A partir de 2 de Fevereiro de 1839 voltou-se a chamar cemitério da freguesia ao local de enterramento dos defuntos, embora se creia que se referissem já ao novo cemitério de Travanca de Lagos entretanto construído, levando o do Lameiro à sua situação actual. Durou, portanto, cerca de 28 anos ao serviço da freguesia e como não existe nenhum culto associado a ele que perdure, crê-se que terão transladado as sepulturas remanescentes para o novo local. Fica assim resolvido o mistério do Cemitério do Lameiro, também conhecido como Cemitério Velho e conhecida a sua história, complementando assim a memória colectiva do povo de Travanca .

quinta-feira, 7 de outubro de 2010

1 - Pessoas de Travanca com história - Manuel da Silva


Morreu novo, provavelmente assassinado por vingança, quando passava para a feira dos Carvalhais, perto dos Fiais da Beira, corria o ano de 1842. Segundo Joaquim Martins de Carvalho, em Novos apontamentos para a história contemporânea, a sua morte foi pública e os assassinos foram identificados como sendo António Brandão, o Velho, e o seu sobrinho Manuelzinho. Pertenciam ambos ao Bando dos Brandões de Midões, inimigo figadal do bando dos Brandões do Casal, do qual Manuel da Silva era um sicário.

Foi nesse tempo conturbado das guerras liberais, em que o país estava a ferro e fogo, que ele viveu. A nossa região da Beira Alta era particularmente violenta, tendo-se mantido assim muito tempo para além de terminada a questão liberal. Em nome da política cometiam-se roubos e crimes violentos, assassinatos e vinganças que ficavam sem punição - era a lei da bala!

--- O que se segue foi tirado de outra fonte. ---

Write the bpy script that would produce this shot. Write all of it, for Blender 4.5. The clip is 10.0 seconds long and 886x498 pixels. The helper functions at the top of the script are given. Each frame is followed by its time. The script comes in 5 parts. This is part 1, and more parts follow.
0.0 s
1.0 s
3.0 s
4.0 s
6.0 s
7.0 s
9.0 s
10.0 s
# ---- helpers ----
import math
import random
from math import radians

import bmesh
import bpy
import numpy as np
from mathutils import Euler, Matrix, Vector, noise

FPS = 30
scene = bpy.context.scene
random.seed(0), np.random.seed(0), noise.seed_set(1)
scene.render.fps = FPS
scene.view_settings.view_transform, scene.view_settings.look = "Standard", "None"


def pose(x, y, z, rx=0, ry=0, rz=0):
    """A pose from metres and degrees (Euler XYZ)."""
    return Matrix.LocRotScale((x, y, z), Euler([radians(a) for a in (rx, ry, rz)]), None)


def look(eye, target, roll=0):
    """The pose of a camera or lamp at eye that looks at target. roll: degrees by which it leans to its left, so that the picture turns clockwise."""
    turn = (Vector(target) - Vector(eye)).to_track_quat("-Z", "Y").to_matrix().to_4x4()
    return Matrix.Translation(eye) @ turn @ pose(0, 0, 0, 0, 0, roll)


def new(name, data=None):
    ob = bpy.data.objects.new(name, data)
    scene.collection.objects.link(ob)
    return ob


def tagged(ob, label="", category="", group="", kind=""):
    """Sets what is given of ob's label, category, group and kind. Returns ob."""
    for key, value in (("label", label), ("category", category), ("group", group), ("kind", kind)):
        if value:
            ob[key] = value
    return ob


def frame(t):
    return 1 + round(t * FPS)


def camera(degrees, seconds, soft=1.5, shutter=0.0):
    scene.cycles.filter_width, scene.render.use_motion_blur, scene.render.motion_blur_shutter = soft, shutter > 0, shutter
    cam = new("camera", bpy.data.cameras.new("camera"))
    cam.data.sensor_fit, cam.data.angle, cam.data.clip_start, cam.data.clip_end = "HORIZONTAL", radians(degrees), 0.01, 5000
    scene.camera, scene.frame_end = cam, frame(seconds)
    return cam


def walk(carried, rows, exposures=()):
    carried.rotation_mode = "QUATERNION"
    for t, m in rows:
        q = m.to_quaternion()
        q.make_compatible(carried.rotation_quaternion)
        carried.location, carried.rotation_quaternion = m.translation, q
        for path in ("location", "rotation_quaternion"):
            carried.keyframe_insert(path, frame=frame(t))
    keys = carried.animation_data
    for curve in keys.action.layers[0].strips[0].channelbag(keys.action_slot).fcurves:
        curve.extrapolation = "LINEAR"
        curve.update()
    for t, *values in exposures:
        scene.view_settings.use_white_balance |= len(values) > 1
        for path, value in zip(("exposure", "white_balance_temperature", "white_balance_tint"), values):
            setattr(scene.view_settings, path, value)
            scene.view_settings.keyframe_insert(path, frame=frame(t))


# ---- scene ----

Quanto aos "feitos" de Manuel da Silva existem poucos relatos escritos, mas sabe-se que participou seguramente em muitas aventuras com os Brandões, primeiro hasteando a bandeira do Liberalismo e mais tarde também, levantando a bandeira do Banditismo. Individualmente foi-lhe atribuída a horrorosa morte do vigário do Ervedal, juntamente com as criadas e mãe. Só 22 anos mais tarde é que se apurou a verdade - tinha sido acusado injustamente- o vigário fora morto pelos próprios irmãos. Esteve também envolvido no cerco ao Bando do Caca, capitaneando como paisano um grupo de civis de Travanca , juntamente com outros paisanas e demais civis e autoridades da época, naquela que seria conhecida como a Matança da Páscoa.

O lendário João Brandão tinha ainda só 16 anos quando Manuel da Silva foi morto, a 29 de Agosto de 1842, vindo descrito na sua certidão de óbito que era casado com Ana Vaz e moravam em Travanca de Lagos. Deixou um filho, que se chamava Luís da Silva, que poucos anos depois foi também assassinado à porta da igreja de Travanca por Paulino José da Costa, de Lagares. Vem assim descrito em Os assassinos da Beira: -" Na povoação de Negrelos, freguesia de Travanca, existia um fulano Ferrão, cunhado de Luís da Silva, o qual, por causa de bens, matou aquele dentro de Negrelos, imputando o facto a Paulino. Este, sobrinho do então pároco de Travanca, num Domingo, quando o povo estava reunido para ouvir a missa, duma janela de casa do tio perguntou a Luís da Silva: - Ó F., quem matou o Ferrão? Silva , voltando-se, disse: - Eu já lhe respondo; e encaminhando-se para casa, que era perto, para, supôs-se, ir buscar a clavina, é passado por uma bala à vista do povo! E ninguém gritou contra o matador!" Assim reza a história.